To mark the publishing of the second Concrete Grove book, Silent Voices, author Gary McMahon continues his series about the real life buildings and places that helped to inspire the Concrete Grove novels and keep them firmly grounded in a sense of reality…
Postcard #3: The Angel of the North
The steel sculpture is of an angel, standing 20 metres tall, with the wings measuring 54 metres across. The wings are angled 3.5º forward, which Gormley said he used to create "a sense of embrace". It stands on a hill on the southern edge of Low Fell, overlooking the A1 and A167 roads into Tyneside, south of the site of the Teams Colliery. 21m deep concrete piles anchor the structure into the ground, and yet still there is the sense that it is about to take flight. Work began on the 1 million-pound project in 1994 and the Angel was finished in 1998.

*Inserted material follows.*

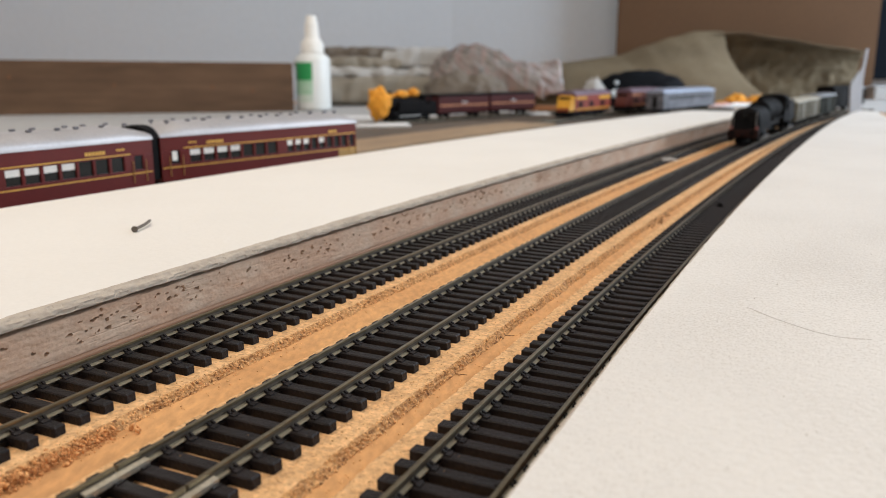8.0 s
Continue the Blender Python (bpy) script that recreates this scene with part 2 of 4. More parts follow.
    navy=mat("navy_cloth", (0.005, 0.007, 0.011), 0.95, spec=0.1, grain=0.15, grain_size=300),
    black_cloth=mat("black_bag_cloth", (0.006, 0.007, 0.009), 0.7, spec=0.06, grain=0.15, grain_size=200),
    orange_wood=mat("orange_timber", (0.36, 0.15, 0.06), 0.6, grain=0.15, grain_size=100, stretch=(0.1, 1, 1)),
    cream=mat("cream_paint", (0.135, 0.12, 0.085), 0.6, spec=0.2, grain=0.12, grain_size=300, stain=(0.075, 0.068, 0.05), stain_size=60),
    cream_roof=mat("pale_roof", (0.34, 0.315, 0.25), 0.6, spec=0.25, grain=0.06, grain_size=300),
    dark_green=mat("dark_green_paint", (0.018, 0.02, 0.015), 0.6, spec=0.05, grain=0.1, grain_size=300),
    grey_pale=mat("pale_grey_roof", (0.18, 0.19, 0.21), 0.5, spec=0.3, grain=0.08, grain_size=300),
)


def part(name, bm, material, parent=None, label="", smooth=False, bevel=0.0):
    """Links a bmesh as one mesh object under a thing or a part."""
    me = bpy.data.meshes.new(name)
    bmesh.ops.recalc_face_normals(bm, faces=bm.faces)
    bm.to_mesh(me)
    bm.free()
    for mm in (material if isinstance(material, (list, tuple)) else [material]):
        me.materials.append(mm)
    if smooth:
        for p in me.polygons:
            p.use_smooth = True
    ob = new(name, me)
    if parent is not None:
        ob.parent = parent
    if label:
        tagged(ob, label)
    if bevel:
        b = ob.modifiers.new("bevel", "BEVEL")
        b.width, b.segments, b.limit_method = bevel, 2, "ANGLE"
    return ob


def thing(name, m, label, category, group="", kind=""):
    ob = new(name)
    ob.empty_display_size = 0.02
    ob.matrix_world = m
    return tagged(ob, label, category, group, kind)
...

I love the Angel of the North. It somehow manages to represent the region’s lost industrial past but at the same time point towards hope for the future. It’s a beautiful thing; it lifts my spirit, makes me smile. The sculpture features heavily in the second Concrete Grove novel, Silent Voices. I combined it with one of my favourite pieces of art – William Blake’s America: A Prophecy – to create the surreal nightmare imagery in one of the main sections of the book.
Over the years most of the antipathy that was initially directed towards the Angel has faded. People have mellowed towards its now iconic presence. The sculpture is often used in films and TV ads to represent the northeast of England, and I cannot think of a better image to symbolise the unique attitude and mind-set of the region.